Still, the general's forbearance was exhausted by Kilpatrick's inept attempt on the railroad, which Sherman fervently wanted destroyed. He ordered most of the Union infantry to maneuver toward Jonesboro, with the railroad once again their objective. Confederate soldiers stormed out to confront this Union force, and many from both sides died, but Sherman ultimately succeeded. He won control of the railroad and held on, strangling the Confederate lifeline. Hood had no choice but to abandon Atlanta. On September 2, 1864, the city fell into Union hands.

Hood marched his soldiers out of Georgia, while Sherman dispatched part of his army, under Major General George Thomas, to keep watch on them. With his remaining 62,000 soldiers, Sherman prepared to leave Atlanta and head east toward the Georgia coast. The Union soldiers destroyed everything in the city that might be useful to any returning Confederates. Union forces also dismantled train bridges and telegraph wires farther north in the state that they had earlier risked their lives to protect. They would now live off the land, cut off from supplies and communications.

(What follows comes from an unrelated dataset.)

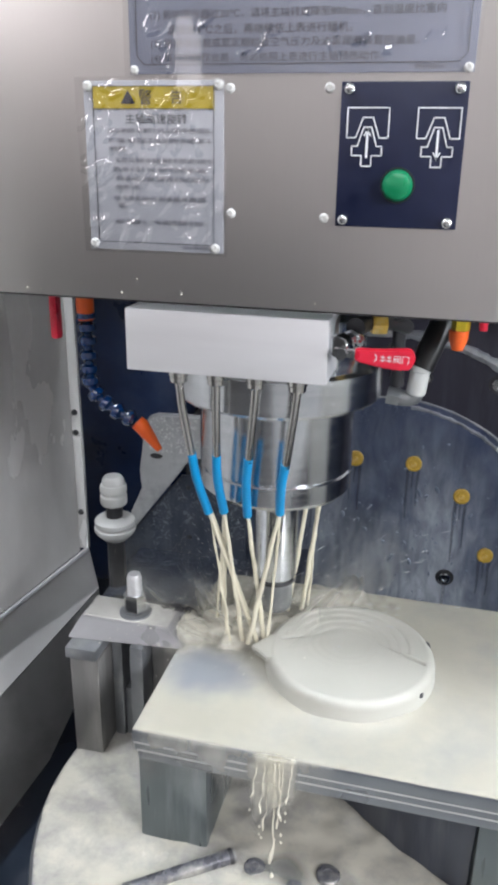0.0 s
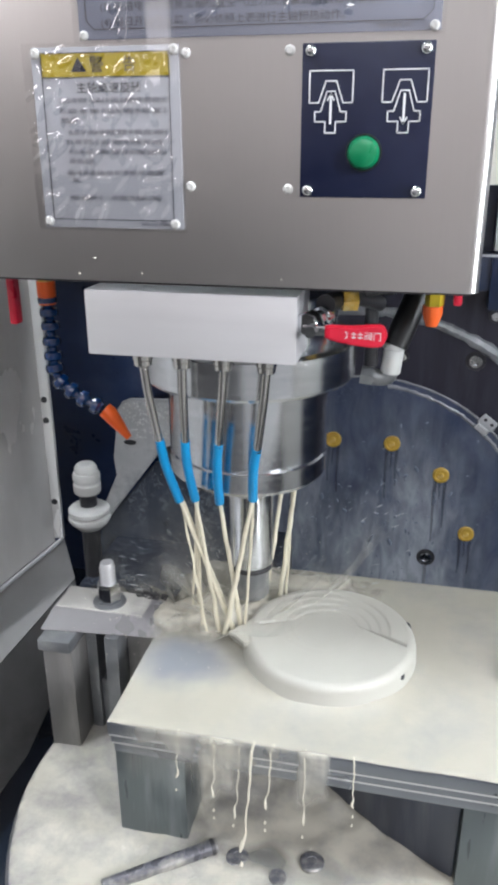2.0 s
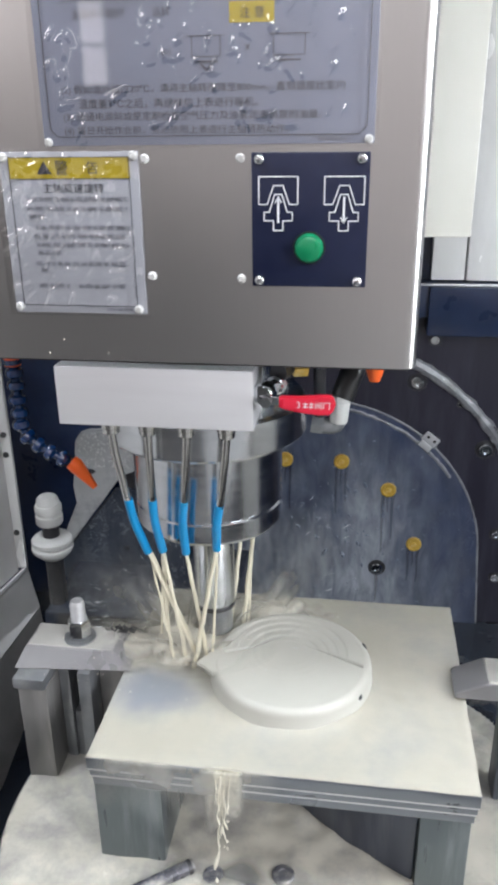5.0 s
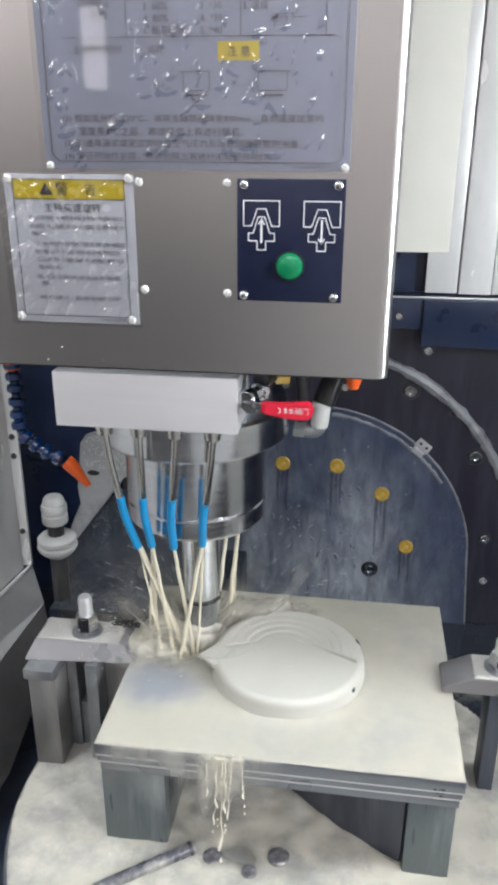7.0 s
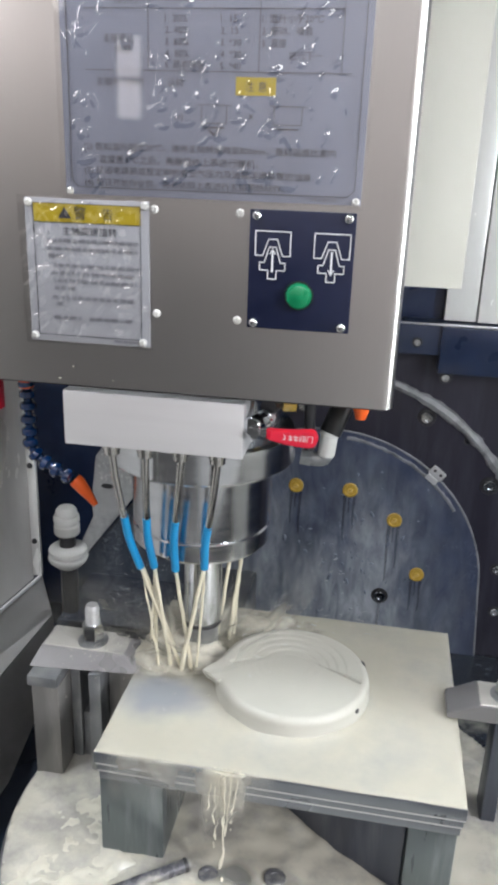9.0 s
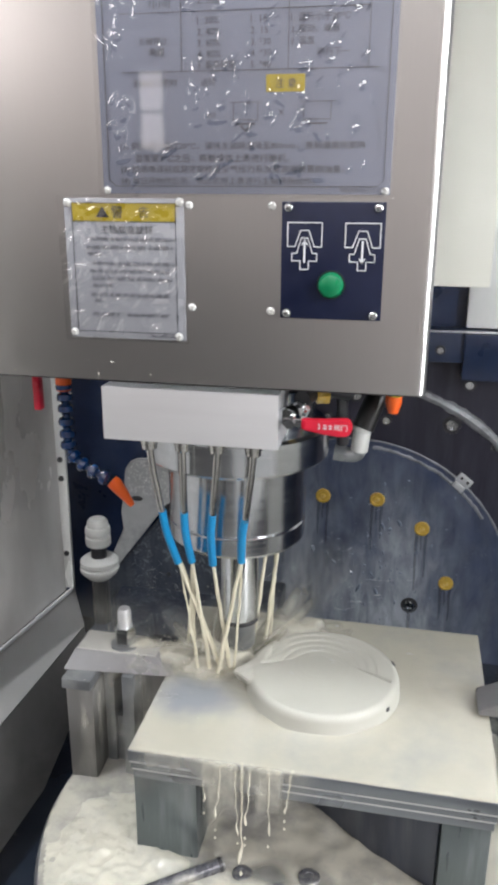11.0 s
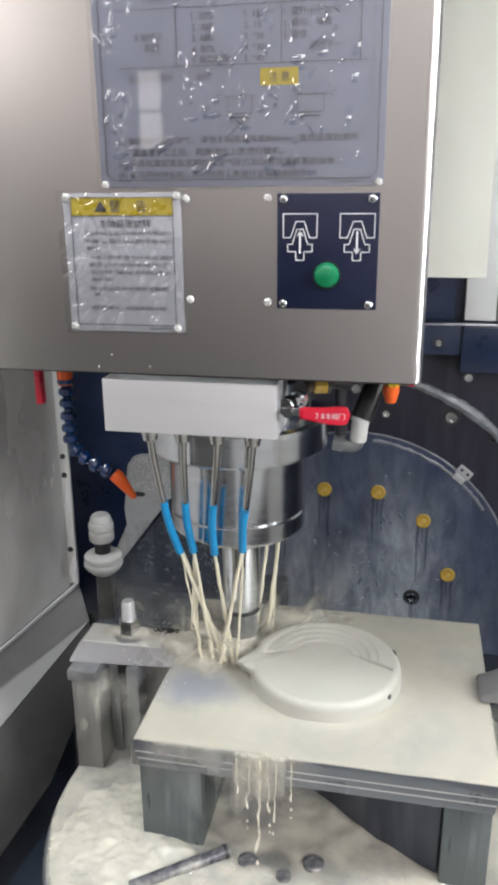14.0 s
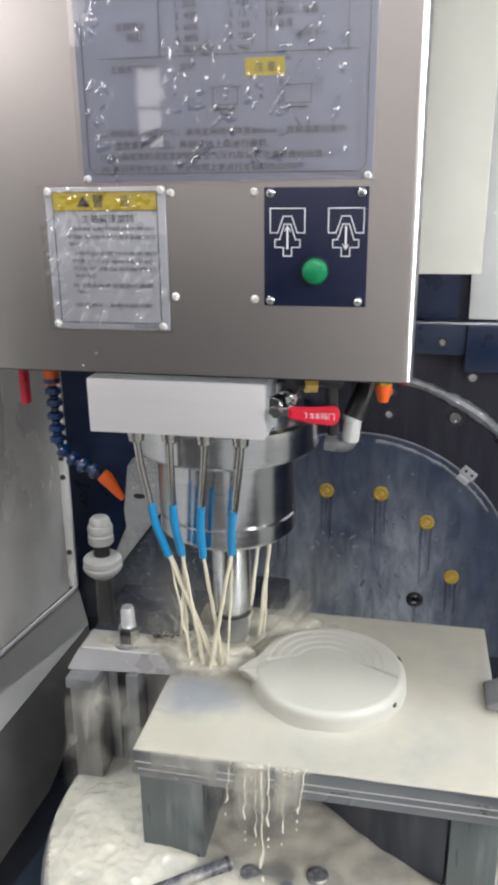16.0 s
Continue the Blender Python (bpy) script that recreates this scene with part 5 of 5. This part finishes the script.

On November 15, 1864, the triumphant Union Army paraded out of Atlanta, with Kilpatrick riding at the very front. Sherman, deeply stirred by the experience, wrote of glancing back at Atlanta and seeing it "smouldering and in ruins, the black smoke rising high in the air, and hanging like a pall over the ruined city." A band struck up The Battle Hymn of the Republic, and the soldiers, witness to so much bloodshed, survivors of so many hardships, began to sing. Nothing he had ever heard, Sherman recalled, was "done with more spirit, or in better harmony" as all those voices mingling together singing the chorus - "Glory, Glory Hallelujah; Glory, Glory Hallelujah."

By Christmas, Sherman reached the Georgia port city of Savannah.